UK - Local government pension schemes (LGPS) improved the average funding level in 2007 to approximately 83.5% of liabilities, a survey has revealed.

The research, carried out on behalf of the Societies of County Treasurers, Metropolitan Treasurers, Welsh Treasurers and London Councils, showed the average local authority pension fund earned a rate of return of 14.3% per annum over the three years to March 2007.

This is in comparison with the average return of 6.35% a year assumed at the 2004 LGPS valuation in 2004, which the survey claimed means the average funding level would have risen by 17%  - all other things being equal.

However the survey, conducted by Bryan Robinson, county treasurer of West Sussex county council and member of the Chartered Institute for Public Finance and Accountancy's (CIPFA) pensions panel, revealed between 2004 and 2007 real gilt yields fell by about 0.5% a year to increase the value of liabilities.

That said, the research claimed the repayment of deficits highlighted in the 2004 valuation, and a continuing reduction in the number of ill-health retirements, had "combined with market movements" to produce an overall improvement in funding levels.

As a result, the figures from 62 of the 88 English and Welsh Authorities - Scotland has a different timetable for valuations - suggested the average LGPS funding level had increased from 74.9% of liabilities in 2004 to 83.5%.

The survey findings also highlighted the rise in employer contributions to the schemes have been held at an average of just over 1% of payroll between now and 2010, compared to an average 4% increase in 2004.

The average fund value of the 62 schemes was approximately £1.5bn (€1.9bn), with an average deficit of £302m, and a deficit recovery period of around 20 years, while the 34 English counties had an average funding level of 82.3% with a deficit of just £358m, and a fund value of £1.7bn.

Figures showed of the 34 counties that took part in the survey, Somerset had the highest funding level of 95% - with a fund value of over £1.1bn and a deficit of £65.5m.
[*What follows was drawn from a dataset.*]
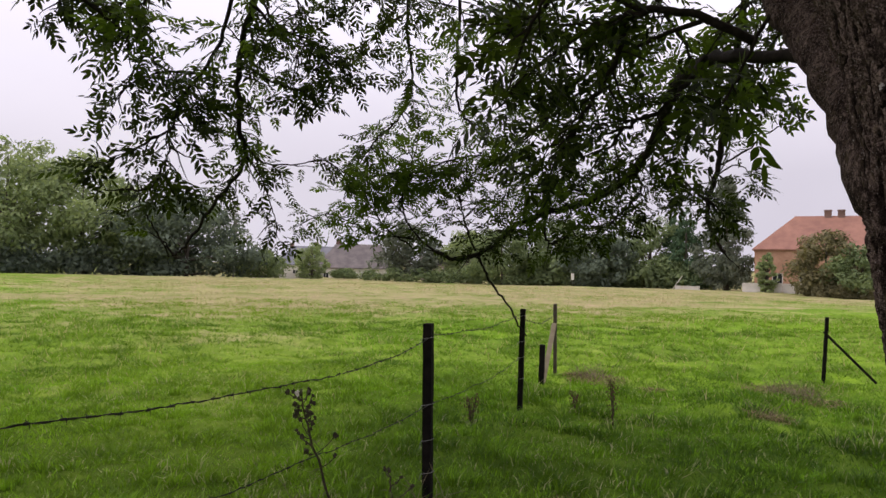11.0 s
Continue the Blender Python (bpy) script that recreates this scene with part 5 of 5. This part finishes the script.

In contrast, Northumberland County Council appeared to have the lowest funding level of just 71.3%, with a fund value of £669m and a deficit of £269.7m, meanwhile the 15 London Boroughs surveyed had an average funding level of 79.7% with an average deficit of £143m, and an average fund value of around £562m.

The five metropolitan and unitary authorities included in the research reported an average funding level of 92.7% of liabilities, and an average deficit of just £356m, compared with a fund value of £4.5bn.

In addition, the nine Welsh authorities reported an average funding level of 75.1% - the lowest of the different regions covered by the survey - with an average deficit of £309m compared with an average fund value of just £937m.

Research also claimed increasing longevity is placing "further strain" on employers, although it admitted the phasing out of retirement before 65 and the introduction of the new LGPS scheme - which came into force on April 1 2008 - with a fairer cost-sharing basis "has mitigated" the threat of longevity.

The LGPS - which is valued at £125bn overall, with approximately £107bn assets in the English and Welsh funds - is expected to increase employee contributions from 6% to an average of 6.3% following the introduction of tiered contributions, as part of the 'new-look" scheme.

That said, the government is currently developing a formula for cost-sharing in the LGPS - to be in place by March 2009 - with a statutory consultation on the proposals put forward in an informal discussion paper by the government expected to take place in the middle of 2008.